Cominciano con i dispetti, apparentemente innocui. Poi passano alle offese, a prima vista risibili. E dopo vengono le botte o, peggio ancora, la gogna mediatica. E d'altra parte chi compie questi gesti pare sia la persona che sta peggio: storie famigliari difficili alle spalle, molta rabbia dentro di sé e tanto odio verso tutto e tutti. Insomma, il fenomeno del bullismo è complesso, fa vittime su un fronte e sull'altro come la peggiore delle guerre. Ma di una cosa vi è certezza: va combattuto, prevenendo, soprattutto, e curando, laddove è troppo tardi.
Per questo il Parlamento sta esaminando un disegno di legge nazionale e per questo il Gruppo regionale del Pd ha presentato una sua proposta di norma regionale. Entrambi affrontano il bullismo tradizionale accanto a quello più evoluto: il pericolosissimo cyberbullismo.

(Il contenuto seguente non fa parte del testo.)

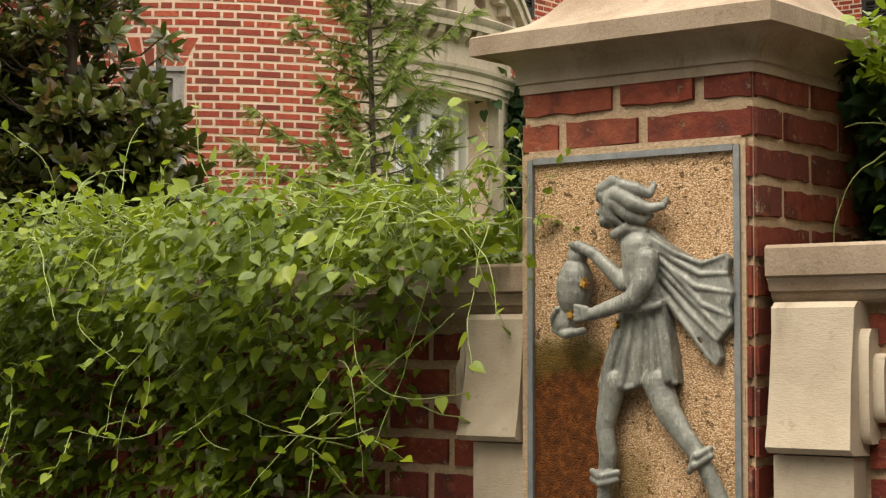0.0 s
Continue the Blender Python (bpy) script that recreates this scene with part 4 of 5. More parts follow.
def pier():
    t = thing("gate_pier", PK + 0.2375 * PU + 0.2375 * PV, "square red brick garden pier with a weathered stone cap", "pier")
    core = Build()
    g = 0.0015
    core.box(pier_front, -PIER + g, -g, 0, PIER_TOP, -PIER + g, -g)
    part("core", core, M_PIER_MORTAR, t, "sandy mortar")
    smear = Build()
    smear.box(pier_front, PLQ[0] - 0.026, PLQ[0] - 0.010, 1.0, PLQ[3] + 0.02, -0.01, 0.007)
    smear.box(pier_front, PLQ[1] + 0.010, PLQ[1] + 0.021, 1.0, PLQ[3] + 0.02, -0.01, 0.007)
    smear.box(pier_front, PLQ[0] - 0.011, PLQ[1] + 0.011, PLQ[3] + 0.010, PLQ[3] + 0.025, -0.01, 0.007)
    part("pointing", smear, M_PIER_MORTAR, t)
    rng = random.Random(5)
    zb = PIER_TOP - 31 * COURSE
    front_rows = ([0.203, 0.168, 0.104], [0.087, 0.170, 0.218])
    side_rows = ([0.205, 0.165, 0.105], [0.100, 0.215, 0.160])
    for i in range(31):
        za, ze = zb + i * COURSE + 0.007, zb + (i + 1) * COURSE - 0.007
        if za < 0.0:
            continue
        for mp, start, widths in ((pier_front, -PIER, front_rows[i % 2]), (pier_side, 0.0, side_rows[i % 2]), (pier_left, 0.0, side_rows[i % 2])):
            if mp is pier_front and 1.0 < ze < PLQ[3] + 0.05:
                continue
            x = start
            for k, wd in enumerate(widths):
                lo = x + (0.008 if k else 0.0)
                hi = x + wd - (0.008 if k < 2 else 0.0)
                b = Build()
                rough_brick(b, mp, lo, hi, za + rng.uniform(-0.002, 0.002), ze + rng.uniform(-0.002, 0.002), rng)
                part("brick", b, M_PIER_BRICK, t)
                x += wd
    for mp, lo, hi in ((pier_front, PLQ[1] + 0.014, -0.001), (pier_front, -PIER, PLQ[0] - 0.017)):
        z = zb
        while z < PLQ[3] - 0.05:
            if z > 1.0:
                b = Build()
                rough_brick(b, mp, lo, hi, z + 0.006, z + COURSE - 0.007, rng)
                part("brick", b, M_PIER_BRICK, t)
            z += COURSE
    cap = Build()
    prof = [(0.246, 2.062, 60), (0.246, 2.080, 60), (0.251, 2.081, 60), (0.251, 2.090, 60), (0.2525, 2.101, 60), (0.258, 2.114, 60), (0.268, 2.124, 60), (0.281, 2.131, 60), (0.296, 2.1345, 60), (0.299, 2.1345, 60), (0.300, 2.1325, 60), (0.314, 2.1325, 60), (0.314, 2.166, 60), (0.309, 2.169, 60), (0.272, 2.179, 60), (0.237, 2.194, 56), (0.210, 2.215, 56), (0.188, 2.242, 52), (0.174, 2.272, 52), (0.167, 2.292, 52), (0.166, 2.301, 52), (0.163, 2.3035, 44), (0.147, 2.305, 40), (0.1465, 2.318, 38), (0.144, 2.335, 34), (0.137, 2.354, 30), (0.124, 2.374, 24), (0.104, 2.393, 18), (0.076, 2.409, 12), (0.044, 2.420, 7), (0.014, 2.4245, 2.5)]
    seg = 12
    centre = PK + 0.2375 * PU + 0.2375 * PV
    n = 4 * seg
    verts = []
    for h, z, ex in prof:
        for k in range(n):
            side, q = divmod(k, seg)
            a = radians(-45 + 90 * side + 90 * q / seg)
            ca, sa = math.cos(a), math.sin(a)
            r = h / (abs(ca) ** ex + abs(sa) ** ex) ** (1 / ex)
            wob = 1 + 0.006 * noise.noise(Vector((8 * ca + 3, 8 * sa, 14 * z)))
            verts.append(centre + r * wob * (ca * -PU + sa * PV) + z * UP)
    faces = []
    for i in range(len(prof) - 1):
        for k in range(n):
            a, b2 = i * n + k, i * n + (k + 1) % n
            faces.append((a, b2, b2 + n, a + n))
    faces += [tuple(range(n - 1, -1, -1)), tuple(len(verts) - n + k for k in range(n))]
    cap.add(verts, faces)
    creased(part("cap", cap, M_CAP, t, "weathered limestone cap with a domed top"), 34)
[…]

Ma cosa si intende, scientificamente, con questi termini? Il bullismo è una forma di comportamento sociale di tipo violento e intenzionale, di natura sia fisica sia psicologica, oppressivo e vessatorio, ripetuto nel corso del tempo e attuato nei confronti di persone considerate dal soggetto che perpetra l'atto in questione come bersagli facili o incapaci di difendersi. L'accezione è principalmente utilizzata per fare riferimento a fenomeni di violenza tipici delle scuole. A partire dagli anni Duemila, con l'utilizzo di Internet e dei social-media, si è andato delineando l'altro fenomeno, anche in questo caso diffuso soprattutto fra i giovani, il cyber-bullismo. Le Regioni dalle quali provengono il maggior numero di segnalazioni sono la Lombardia (12,4%), il Veneto (10,2%) e il Lazio (7,2%).